Josephine Fahy
Sometimes I can be quite witty… no really… it’s true. But reading my blogging attempt so far you would think I was suicidal. I am not so dark on my everyday days. I hope you can understand that I just haven’t been able to find one of those days for a little while so it is all rather miserable. I am embarrassed by this but attempting to remain honest - well as honest as any blogger is.
It doesn’t help that I have just finished watching The Passion of Christ which is no laugh-a-minute sitcom. I must admit to eating half a smoked chicken, three cherry tomatoes and a decent mug of wine while I sobbed my way through the whole thing, complete with a not-too-sane empathetic moment with Mary Magdalene. I am exhausted and no closer to solving the puzzle of life and love.

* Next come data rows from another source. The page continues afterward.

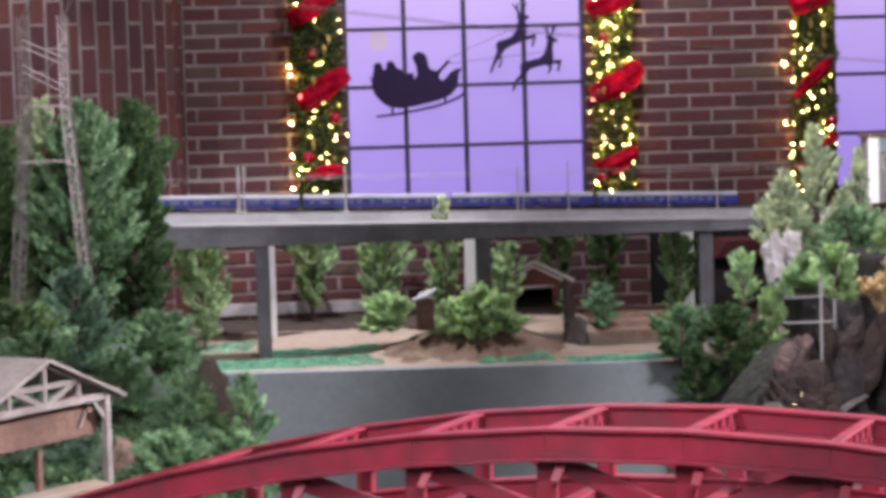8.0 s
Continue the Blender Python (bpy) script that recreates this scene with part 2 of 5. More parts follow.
LEAF_LIGHT = leaf_material("leaf_light_green", (0.30, 0.48, 0.24), (0.54, 0.71, 0.42), (0.76, 0.88, 0.64))
LEAF_ROW = leaf_material("leaf_yellow_green", (0.30, 0.43, 0.23), (0.53, 0.67, 0.41), (0.78, 0.88, 0.65))
LEAF_FRESH = leaf_material("leaf_fresh_green", (0.33, 0.50, 0.24), (0.57, 0.73, 0.41), (0.77, 0.88, 0.61))
LEAF_MID = leaf_material("leaf_mid_green", (0.13, 0.25, 0.13), (0.33, 0.50, 0.30), (0.60, 0.74, 0.52))
LEAF_DARK = leaf_material("leaf_dark_green", (0.045, 0.088, 0.040), (0.125, 0.205, 0.095), (0.26, 0.36, 0.19))
LEAF_BLUE = leaf_material("leaf_blue_green", (0.11, 0.2, 0.14), (0.27, 0.4, 0.29), (0.48, 0.57, 0.44))
LEAF_PALE = leaf_material("leaf_pale_grey_green", (0.42, 0.49, 0.32), (0.69, 0.77, 0.56), (0.86, 0.90, 0.73))
LEAF_OLIVE = leaf_material("leaf_olive", (0.095, 0.165, 0.07), (0.23, 0.34, 0.16), (0.40, 0.51, 0.28))
LEAF_ORANGE = leaf_material("leaf_autumn_orange", (0.42, 0.28, 0.13), (0.74, 0.55, 0.32), (0.88, 0.74, 0.52))
LEAF_MINT = leaf_material("leaf_mint_green", (0.21, 0.40, 0.25), (0.45, 0.66, 0.46), (0.66, 0.82, 0.66))
LEAF_MOSS = leaf_material("leaf_grey_moss", (0.085, 0.150, 0.080), (0.18, 0.30, 0.16), (0.33, 0.45, 0.27))
# The yellow end of the range puts bulb glow into the needle colour.
NEEDLE = leaf_material("garland_needle_glow", (0.020, 0.040, 0.022), (0.115, 0.150, 0.055), (0.44, 0.44, 0.16))

# ---- mesh helpers ----


def mesh_from(name, verts, faces, material, smooth=False):
    me = bpy.data.meshes.new(name)
    me.from_pydata([tuple(v) for v in verts], [], faces)
    me.materials.append(material)
    if smooth:
        me.polygons.foreach_set("use_smooth", [True] * len(me.polygons))
    me.update()
    return me


def part(name, bm, material=None, parent=None, label=""):
    """One mesh object from a bmesh (or a ready mesh), under a thing or a part."""
    if isinstance(bm, bmesh.types.BMesh):
        bmesh.ops.recalc_face_normals(bm, faces=bm.faces)
        me = bpy.data.meshes.new(name)
        bm.to_mesh(me)
        bm.free()
        me.materials.append(material)
    else:
        me = bm
    ob = new(name, me)
    ob.parent = parent
    if label:
        tagged(ob, label)
    return ob


def thing(name, place, label, category, group="", kind=""):
    ob = new(name)
    ob.location = place
    ob.empty_display_size = 0.05
    return tagged(ob, label, category, group, kind)


def slab(bm, x0, x1, y0, y1, z0, z1):
    v = [bm.verts.new((x, y, z)) for z in (z0, z1) for y in (y0, y1) for x in (x0, x1)]
    for f in ((0, 2, 3, 1), (4, 5, 7, 6), (0, 1, 5, 4), (2, 6, 7, 3), (0, 4, 6, 2), (1, 3, 7, 5)):
        bm.faces.new([v[k] for k in f])


def block(x0, x1, y0, y1, z0, z1, edge=0.0, steps=1):
    bm = bmesh.new()
    slab(bm, x0, x1, y0, y1, z0, z1)
    if edge:
        bmesh.ops.bevel(bm, geom=bm.edges[:], offset=edge, segments=steps, affect="EDGES")
    return bm


def beam_into(bm, p, q, wide, deep, up=(0, 0, 1)):
    """A straight bar of rectangular section from p to q."""
    p, q = Vector(p), Vector(q)
    d = (q - p).normalized()
    u = Vector(up)
    if abs(d.dot(u)) > 0.98:
        u = Vector((0, 1, 0))
    s = d.cross(u).normalized()
    u = s.cross(d)
    v = [bm.verts.new(c + s * a * wide / 2 + u * b * deep / 2) for c in (p, q) for a, b in ((-1, -1), (1, -1), (1, 1), (-1, 1))]
    for f in ((0, 3, 2, 1), (4, 5, 6, 7), (0, 1, 5, 4), (1, 2, 6, 5), (2, 3, 7, 6), (3, 0, 4, 7)):
        bm.faces.new([v[k] for k in f])


def beam(p, q, wide, deep, edge=0.0, up=(0, 0, 1)):
    bm = bmesh.new()
    beam_into(bm, p, q, wide, deep, up)
    if edge:
        bmesh.ops.bevel(bm, geom=bm.edges[:], offset=edge, segments=1, affect="EDGES")
    return bm


def tube_into(bm, points, radii, sides=8):
    rings = []
    points = [Vector(p) for p in points]
    for k, p in enumerate(points):
        d = (points[min(k + 1, len(points) - 1)] - points[max(k - 1, 0)]).normalized()
        a = d.cross(Vector((0.3, 1, 0.2))).normalized()
        b = d.cross(a)
        r = radii[k]
        rings.append([bm.verts.new(p + (a * math.cos(w) + b * math.sin(w)) * r) for w in (2 * math.pi * j / sides for j in range(sides))])
    for one, two in zip(rings, rings[1:]):
        for j in range(sides):
            bm.faces.new((one[j], one[(j + 1) % sides], two[(j + 1) % sides], two[j]))
    bm.faces.new(rings[0][::-1])
    bm.faces.new(rings[-1])


def tube(points, radii, sides=8):
    bm = bmesh.new()
    tube_into(bm, points, radii, sides)
    return bm


def prism(outline, y0, y1):
    """A flat outline in x and z, given depth along y."""
    bm = bmesh.new()
    a = [bm.verts.new((x, y0, z)) for x, z in outline]
    b = [bm.verts.new((x, y1, z)) for x, z in outline]
    bm.faces.new(a)
    bm.faces.new(b[::-1])
    n = len(outline)
    for k in range(n):
        bm.faces.new((a[k], b[k], b[(k + 1) % n], a[(k + 1) % n]))
    return bm


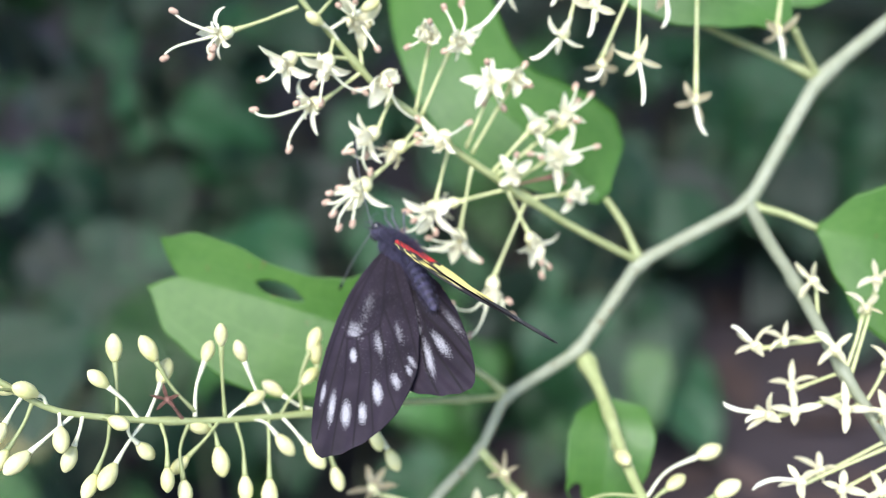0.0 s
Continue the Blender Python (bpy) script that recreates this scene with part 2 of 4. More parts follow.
def tube(bm, points, radii, sides=8, knots=()):
    """A round stem along points; radii in metres are spread evenly along it, knots are (share of length, extra radius, width)."""
    n = len(points)
    ring_before, up = None, Vector((0.3, 0.5, 0.8))
    for i, p in enumerate(points):
        ahead = (points[min(i + 1, n - 1)] - points[max(i - 1, 0)]).normalized()
        side = ahead.cross(up).normalized()
        over = side.cross(ahead)
        s = i / (n - 1)
        k = s * (len(radii) - 1)
        lo = min(int(k), len(radii) - 2) if len(radii) > 1 else 0
        r = radii[lo] + (radii[min(lo + 1, len(radii) - 1)] - radii[lo]) * (k - lo)
        for at, extra, width in knots:
            r += extra * math.exp(-(((s - at) / width) ** 2))
        ring = [bm.verts.new(p + (side * math.cos(a) + over * math.sin(a)) * r) for a in (2 * math.pi * j / sides for j in range(sides))]
        if ring_before:
            for j in range(sides):
                bm.faces.new((ring_before[j], ring_before[(j + 1) % sides], ring[(j + 1) % sides], ring[j]))
        else:
            bm.faces.new(ring[::-1])
        ring_before = ring
    bm.faces.new(ring_before)
    return bm


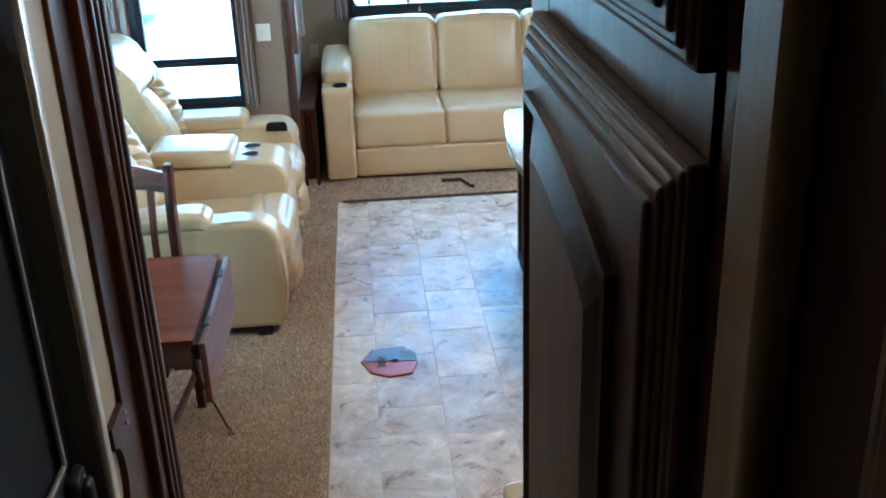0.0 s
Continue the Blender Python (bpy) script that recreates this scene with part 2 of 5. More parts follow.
CURTAIN_Y = stripe_cloth("curtain_stripe_y", (0.19, 0.128, 0.10), (0.055, 0.030, 0.024), (0.38, 0.305, 0.255), 1, 0.012)
CURTAIN_X = stripe_cloth("curtain_stripe_x", (0.19, 0.128, 0.10), (0.055, 0.030, 0.024), (0.38, 0.305, 0.255), 0, 0.012)
SWAG = surface("valance_satin", (0.25, 0.19, 0.145), (0.19, 0.142, 0.106), 0.46, 500, 6, 0.15, 0.0006)
SWAG_DARK = surface("valance_trim", (0.045, 0.027, 0.021), (0.030, 0.018, 0.014), 0.5, 400, 5, 0.15, 0.0006)
WHITE = surface("white_plastic", (0.74, 0.72, 0.67), (0.69, 0.67, 0.62), 0.35, 100, 4, 0.03, 0.0003)
IVORY = surface("tan_plastic", (0.36, 0.31, 0.24), (0.33, 0.28, 0.21), 0.4, 100, 4, 0.03, 0.0003)
FROST = surface("frosted_glass", (0.62, 0.66, 0.62), (0.56, 0.60, 0.57), 0.4, 60, 4, 0.05, 0.0005)
SEAT_CLOTH = surface("charcoal_seat_cloth", (0.055, 0.047, 0.042), (0.04, 0.034, 0.031), 0.85, 600, 8, 0.35, 0.0008)
PRINT_PALE = surface("print_pale", (0.33, 0.33, 0.30), (0.27, 0.27, 0.25), 0.85, 600, 12, 0.3, 0.0005)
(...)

I shouldn’t complain so much because this limbo I am in is rather peaceful. The usual desperate need for attention is being nicely sated by my total self obsession at the moment. And to my credit, an honest effort towards raising my self esteem (whatever the hell that really is).
I feel like I should do something a bit more proactive, like list some goals for the week or dish up some honest but inspiring revelation that will help you understand yourself more, based on my own hard-won wisdom.
But I think all I am going to do is bitch and moan for a bit because it feels better than helping people.